Broader Financial Market Tax Overhaul

The reforms extend beyond digital currencies. Several previously tax-exempt fixed income instruments—such as Agribusiness and Real Estate Credit Letters (LCAs and LCIs), along with Real Estate and Agribusiness Receivables Certificates (CRIs and CRAs)—will now face a 5% tax on profits. Additionally, taxation on betting revenues has risen from 12% to 18%.

The Finance Ministry introduced these adjustments after strong political and market resistance derailed an earlier proposal to increase the Financial Transaction Tax (IOF). The revised measures reflect a compromise aimed at enhancing fiscal stability without provoking further legislative pushback.

Lawmakers Explore Bitcoin Salary Payments

Separately, Brazilian lawmakers are evaluating legislation that would authorize partial salary payments in cryptocurrency. Under the proposal introduced in March, employers could pay up to 50% of an employee’s salary in digital assets such as Bitcoin (BTC), which recently traded at approximately $104,929.

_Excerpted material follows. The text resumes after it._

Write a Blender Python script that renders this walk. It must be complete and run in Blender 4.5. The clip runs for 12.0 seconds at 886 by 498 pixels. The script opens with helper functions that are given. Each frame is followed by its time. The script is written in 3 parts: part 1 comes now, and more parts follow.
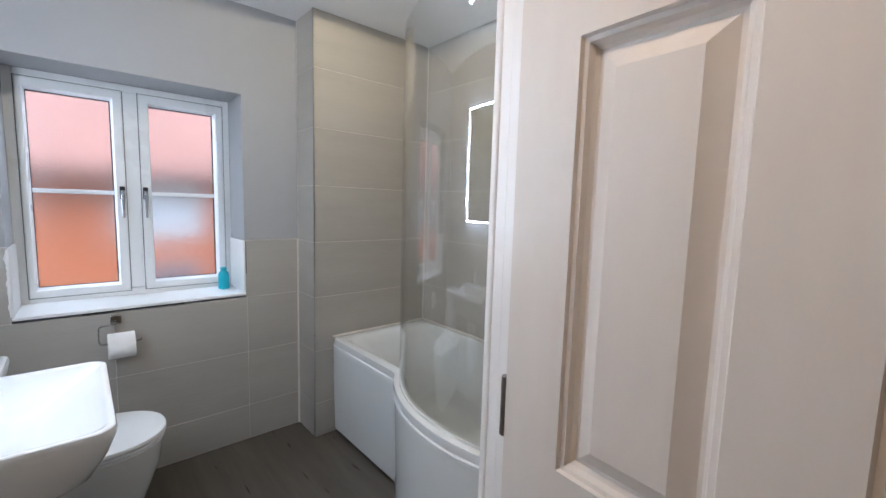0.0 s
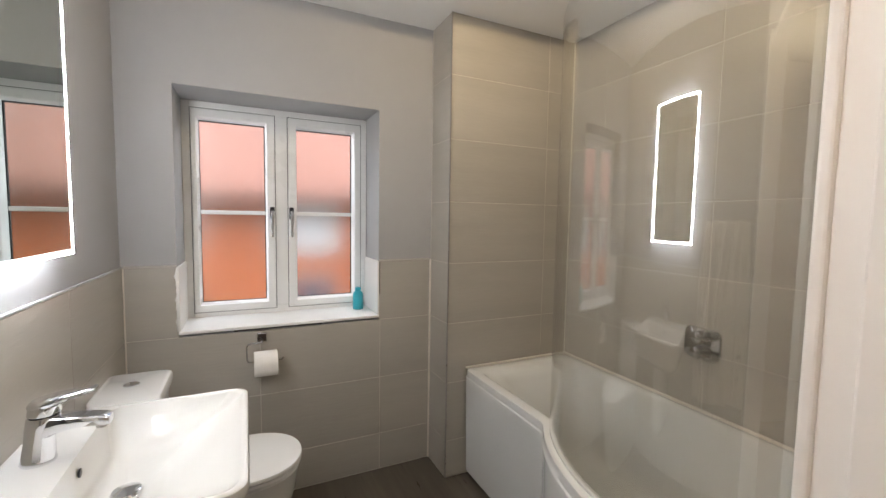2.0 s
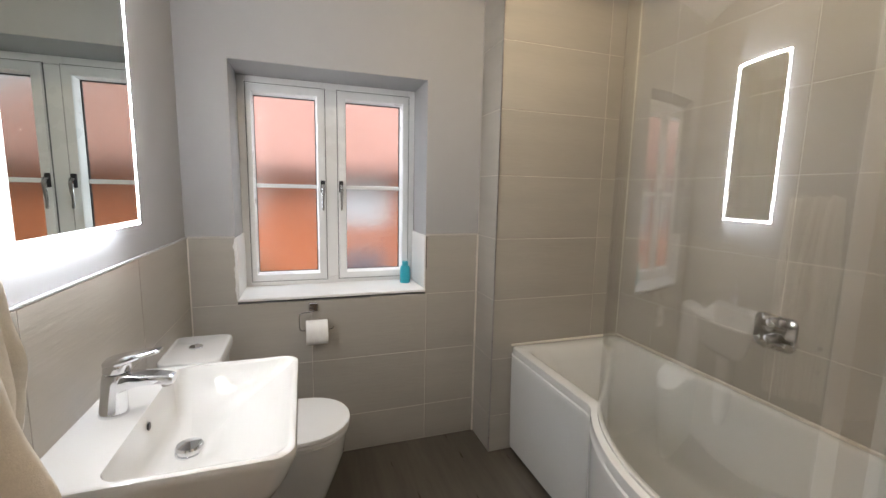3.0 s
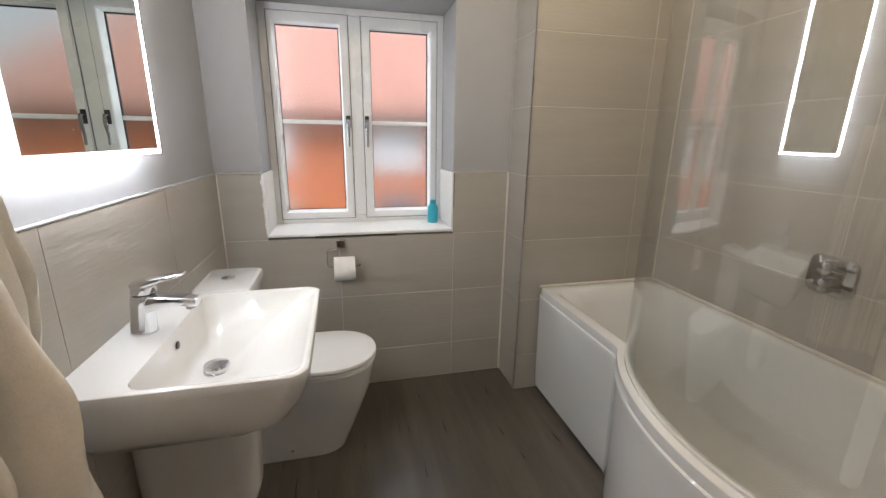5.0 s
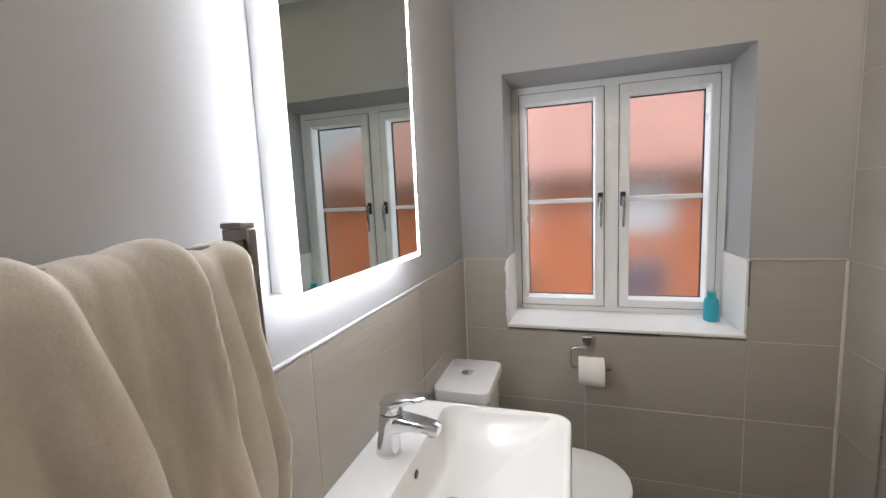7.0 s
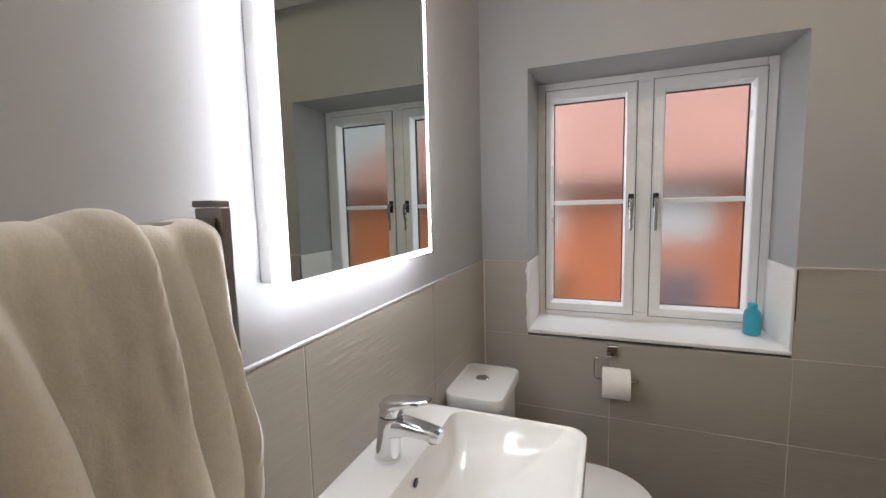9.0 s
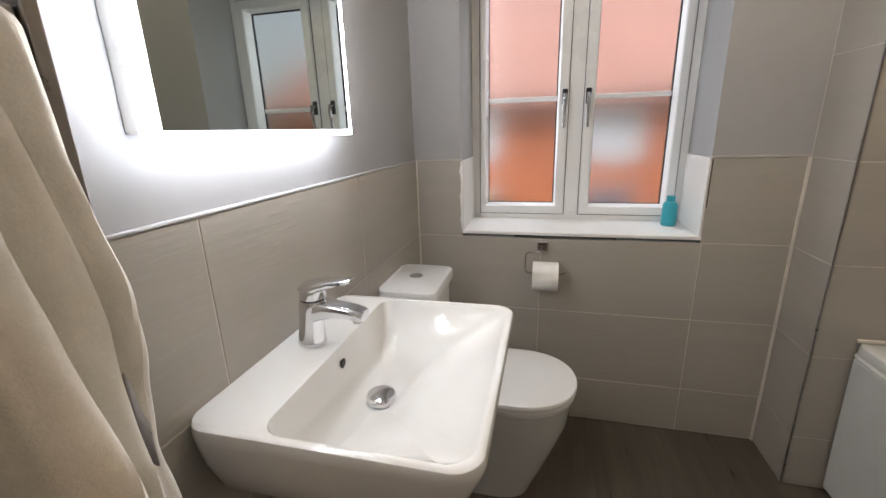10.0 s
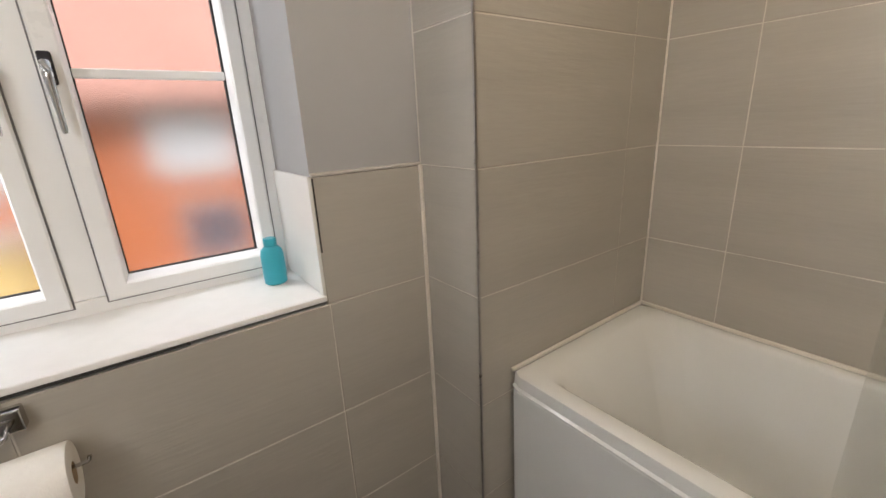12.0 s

Full salary payments in cryptocurrency would be restricted to foreign workers or independent contractors under specific conditions set by Brazil’s Central Bank. In all cases, cryptocurrency transactions must reference official exchange rates from institutions authorized by the Central Bank.

The legislation underscores Brazil’s ongoing efforts to integrate digital currencies into its formal economy while maintaining strict regulatory oversight.